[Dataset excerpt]
Begin

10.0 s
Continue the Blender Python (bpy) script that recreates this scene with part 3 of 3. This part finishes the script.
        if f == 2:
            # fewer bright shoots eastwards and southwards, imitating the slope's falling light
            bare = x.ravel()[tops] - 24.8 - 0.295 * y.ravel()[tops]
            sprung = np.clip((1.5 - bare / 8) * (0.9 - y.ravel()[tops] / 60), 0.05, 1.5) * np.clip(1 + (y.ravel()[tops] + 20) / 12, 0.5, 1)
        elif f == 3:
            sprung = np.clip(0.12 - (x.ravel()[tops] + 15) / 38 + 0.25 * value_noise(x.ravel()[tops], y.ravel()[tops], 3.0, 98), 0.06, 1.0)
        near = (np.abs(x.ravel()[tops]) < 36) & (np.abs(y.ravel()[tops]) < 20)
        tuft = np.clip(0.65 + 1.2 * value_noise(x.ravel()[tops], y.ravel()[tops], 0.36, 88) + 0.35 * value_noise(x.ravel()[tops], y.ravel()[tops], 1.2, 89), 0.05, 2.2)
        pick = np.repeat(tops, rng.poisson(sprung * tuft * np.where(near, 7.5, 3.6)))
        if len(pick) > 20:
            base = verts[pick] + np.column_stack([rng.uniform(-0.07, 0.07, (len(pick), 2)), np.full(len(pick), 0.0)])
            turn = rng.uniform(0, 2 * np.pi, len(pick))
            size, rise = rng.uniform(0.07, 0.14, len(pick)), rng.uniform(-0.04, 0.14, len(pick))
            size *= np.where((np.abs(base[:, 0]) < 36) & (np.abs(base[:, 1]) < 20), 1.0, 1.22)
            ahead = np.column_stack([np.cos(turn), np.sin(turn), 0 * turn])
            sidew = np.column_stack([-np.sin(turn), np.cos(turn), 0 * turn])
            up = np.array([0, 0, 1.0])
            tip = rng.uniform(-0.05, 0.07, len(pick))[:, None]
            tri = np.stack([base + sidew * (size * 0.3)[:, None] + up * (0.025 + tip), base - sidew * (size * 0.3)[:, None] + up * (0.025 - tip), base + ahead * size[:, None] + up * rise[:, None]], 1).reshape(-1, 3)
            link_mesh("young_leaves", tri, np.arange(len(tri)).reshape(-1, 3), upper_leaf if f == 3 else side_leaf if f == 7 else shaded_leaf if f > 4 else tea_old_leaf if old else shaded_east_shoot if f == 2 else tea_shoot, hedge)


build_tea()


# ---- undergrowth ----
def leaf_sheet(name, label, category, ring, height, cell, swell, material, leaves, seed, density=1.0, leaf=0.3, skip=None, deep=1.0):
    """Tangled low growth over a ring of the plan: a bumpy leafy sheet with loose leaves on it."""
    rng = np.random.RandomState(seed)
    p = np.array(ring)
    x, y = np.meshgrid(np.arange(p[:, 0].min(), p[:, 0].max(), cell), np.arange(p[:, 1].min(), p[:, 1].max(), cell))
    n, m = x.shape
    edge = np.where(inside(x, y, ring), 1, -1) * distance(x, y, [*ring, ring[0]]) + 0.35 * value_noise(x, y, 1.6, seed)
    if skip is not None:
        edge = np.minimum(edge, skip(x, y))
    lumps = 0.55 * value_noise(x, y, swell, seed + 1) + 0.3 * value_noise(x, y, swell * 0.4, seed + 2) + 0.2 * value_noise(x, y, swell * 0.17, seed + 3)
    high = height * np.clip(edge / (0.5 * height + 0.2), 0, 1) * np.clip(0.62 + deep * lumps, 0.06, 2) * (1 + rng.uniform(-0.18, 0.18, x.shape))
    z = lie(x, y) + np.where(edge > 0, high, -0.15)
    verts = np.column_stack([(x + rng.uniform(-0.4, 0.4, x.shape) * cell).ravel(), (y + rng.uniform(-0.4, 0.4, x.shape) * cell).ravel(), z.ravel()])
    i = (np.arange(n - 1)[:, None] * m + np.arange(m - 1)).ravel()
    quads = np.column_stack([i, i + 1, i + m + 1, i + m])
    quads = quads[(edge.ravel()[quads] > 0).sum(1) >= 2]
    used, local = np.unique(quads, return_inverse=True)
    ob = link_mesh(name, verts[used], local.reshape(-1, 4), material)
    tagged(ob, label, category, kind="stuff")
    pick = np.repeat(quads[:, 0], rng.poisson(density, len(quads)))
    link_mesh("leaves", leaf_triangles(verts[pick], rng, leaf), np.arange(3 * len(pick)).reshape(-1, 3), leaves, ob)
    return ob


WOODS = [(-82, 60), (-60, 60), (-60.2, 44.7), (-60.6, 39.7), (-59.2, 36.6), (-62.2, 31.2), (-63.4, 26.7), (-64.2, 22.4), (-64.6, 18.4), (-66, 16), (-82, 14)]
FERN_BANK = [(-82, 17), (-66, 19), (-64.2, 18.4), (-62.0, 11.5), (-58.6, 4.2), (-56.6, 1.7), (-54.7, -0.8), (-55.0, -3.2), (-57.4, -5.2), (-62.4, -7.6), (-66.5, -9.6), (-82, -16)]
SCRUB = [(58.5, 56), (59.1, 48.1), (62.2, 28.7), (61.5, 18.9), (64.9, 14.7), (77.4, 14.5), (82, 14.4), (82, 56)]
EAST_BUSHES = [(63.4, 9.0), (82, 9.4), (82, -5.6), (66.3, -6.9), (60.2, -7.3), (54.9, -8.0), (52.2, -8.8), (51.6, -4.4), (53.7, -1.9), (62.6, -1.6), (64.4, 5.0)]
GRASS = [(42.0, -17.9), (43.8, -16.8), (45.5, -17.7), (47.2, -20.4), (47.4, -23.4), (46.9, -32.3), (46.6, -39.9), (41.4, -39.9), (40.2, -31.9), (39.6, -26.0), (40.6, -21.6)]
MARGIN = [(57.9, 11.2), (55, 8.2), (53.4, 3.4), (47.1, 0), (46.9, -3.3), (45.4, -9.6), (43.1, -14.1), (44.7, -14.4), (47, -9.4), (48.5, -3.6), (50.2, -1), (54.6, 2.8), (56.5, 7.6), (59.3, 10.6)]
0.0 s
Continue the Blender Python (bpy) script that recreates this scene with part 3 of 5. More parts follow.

End

- **Directive**
Write out the complete set of records exactly as given.

- **Output of the task**
10.0 s
Continue the Blender Python (bpy) script that recreates this scene with part 3 of 3. This part finishes the script.
        if f == 2:
            # fewer bright shoots eastwards and southwards, imitating the slope's falling light
            bare = x.ravel()[tops] - 24.8 - 0.295 * y.ravel()[tops]
            sprung = np.clip((1.5 - bare / 8) * (0.9 - y.ravel()[tops] / 60), 0.05, 1.5) * np.clip(1 + (y.ravel()[tops] + 20) / 12, 0.5, 1)
        elif f == 3:
            sprung = np.clip(0.12 - (x.ravel()[tops] + 15) / 38 + 0.25 * value_noise(x.ravel()[tops], y.ravel()[tops], 3.0, 98), 0.06, 1.0)
        near = (np.abs(x.ravel()[tops]) < 36) & (np.abs(y.ravel()[tops]) < 20)
        tuft = np.clip(0.65 + 1.2 * value_noise(x.ravel()[tops], y.ravel()[tops], 0.36, 88) + 0.35 * value_noise(x.ravel()[tops], y.ravel()[tops], 1.2, 89), 0.05, 2.2)
        pick = np.repeat(tops, rng.poisson(sprung * tuft * np.where(near, 7.5, 3.6)))
        if len(pick) > 20:
            base = verts[pick] + np.column_stack([rng.uniform(-0.07, 0.07, (len(pick), 2)), np.full(len(pick), 0.0)])
            turn = rng.uniform(0, 2 * np.pi, len(pick))
            size, rise = rng.uniform(0.07, 0.14, len(pick)), rng.uniform(-0.04, 0.14, len(pick))
            size *= np.where((np.abs(base[:, 0]) < 36) & (np.abs(base[:, 1]) < 20), 1.0, 1.22)
            ahead = np.column_stack([np.cos(turn), np.sin(turn), 0 * turn])
            sidew = np.column_stack([-np.sin(turn), np.cos(turn), 0 * turn])
            up = np.array([0, 0, 1.0])
            tip = rng.uniform(-0.05, 0.07, len(pick))[:, None]
            tri = np.stack([base + sidew * (size * 0.3)[:, None] + up * (0.025 + tip), base - sidew * (size * 0.3)[:, None] + up * (0.025 - tip), base + ahead * size[:, None] + up * rise[:, None]], 1).reshape(-1, 3)
            link_mesh("young_leaves", tri, np.arange(len(tri)).reshape(-1, 3), upper_leaf if f == 3 else side_leaf if f == 7 else shaded_leaf if f > 4 else tea_old_leaf if old else shaded_east_shoot if f == 2 else tea_shoot, hedge)


build_tea()


# ---- undergrowth ----
def leaf_sheet(name, label, category, ring, height, cell, swell, material, leaves, seed, density=1.0, leaf=0.3, skip=None, deep=1.0):
    """Tangled low growth over a ring of the plan: a bumpy leafy sheet with loose leaves on it."""
    rng = np.random.RandomState(seed)
    p = np.array(ring)
    x, y = np.meshgrid(np.arange(p[:, 0].min(), p[:, 0].max(), cell), np.arange(p[:, 1].min(), p[:, 1].max(), cell))
    n, m = x.shape
    edge = np.where(inside(x, y, ring), 1, -1) * distance(x, y, [*ring, ring[0]]) + 0.35 * value_noise(x, y, 1.6, seed)
    if skip is not None:
        edge = np.minimum(edge, skip(x, y))
    lumps = 0.55 * value_noise(x, y, swell, seed + 1) + 0.3 * value_noise(x, y, swell * 0.4, seed + 2) + 0.2 * value_noise(x, y, swell * 0.17, seed + 3)
    high = height * np.clip(edge / (0.5 * height + 0.2), 0, 1) * np.clip(0.62 + deep * lumps, 0.06, 2) * (1 + rng.uniform(-0.18, 0.18, x.shape))
    z = lie(x, y) + np.where(edge > 0, high, -0.15)
    verts = np.column_stack([(x + rng.uniform(-0.4, 0.4, x.shape) * cell).ravel(), (y + rng.uniform(-0.4, 0.4, x.shape) * cell).ravel(), z.ravel()])
    i = (np.arange(n - 1)[:, None] * m + np.arange(m - 1)).ravel()
    quads = np.column_stack([i, i + 1, i + m + 1, i + m])
    quads = quads[(edge.ravel()[quads] > 0).sum(1) >= 2]
    used, local = np.unique(quads, return_inverse=True)
    ob = link_mesh(name, verts[used], local.reshape(-1, 4), material)
    tagged(ob, label, category, kind="stuff")
    pick = np.repeat(quads[:, 0], rng.poisson(density, len(quads)))
    link_mesh("leaves", leaf_triangles(verts[pick], rng, leaf), np.arange(3 * len(pick)).reshape(-1, 3), leaves, ob)
    return ob


WOODS = [(-82, 60), (-60, 60), (-60.2, 44.7), (-60.6, 39.7), (-59.2, 36.6), (-62.2, 31.2), (-63.4, 26.7), (-64.2, 22.4), (-64.6, 18.4), (-66, 16), (-82, 14)]
FERN_BANK = [(-82, 17), (-66, 19), (-64.2, 18.4), (-62.0, 11.5), (-58.6, 4.2), (-56.6, 1.7), (-54.7, -0.8), (-55.0, -3.2), (-57.4, -5.2), (-62.4, -7.6), (-66.5, -9.6), (-82, -16)]
SCRUB = [(58.5, 56), (59.1, 48.1), (62.2, 28.7), (61.5, 18.9), (64.9, 14.7), (77.4, 14.5), (82, 14.4), (82, 56)]
EAST_BUSHES = [(63.4, 9.0), (82, 9.4), (82, -5.6), (66.3, -6.9), (60.2, -7.3), (54.9, -8.0), (52.2, -8.8), (51.6, -4.4), (53.7, -1.9), (62.6, -1.6), (64.4, 5.0)]
GRASS = [(42.0, -17.9), (43.8, -16.8), (45.5, -17.7), (47.2, -20.4), (47.4, -23.4), (46.9, -32.3), (46.6, -39.9), (41.4, -39.9), (40.2, -31.9), (39.6, -26.0), (40.6, -21.6)]
MARGIN = [(57.9, 11.2), (55, 8.2), (53.4, 3.4), (47.1, 0), (46.9, -3.3), (45.4, -9.6), (43.1, -14.1), (44.7, -14.4), (47, -9.4), (48.5, -3.6), (50.2, -1), (54.6, 2.8), (56.5, 7.6), (59.3, 10.6)]
0.0 s
Continue the Blender Python (bpy) script that recreates this scene with part 3 of 5. More parts follow.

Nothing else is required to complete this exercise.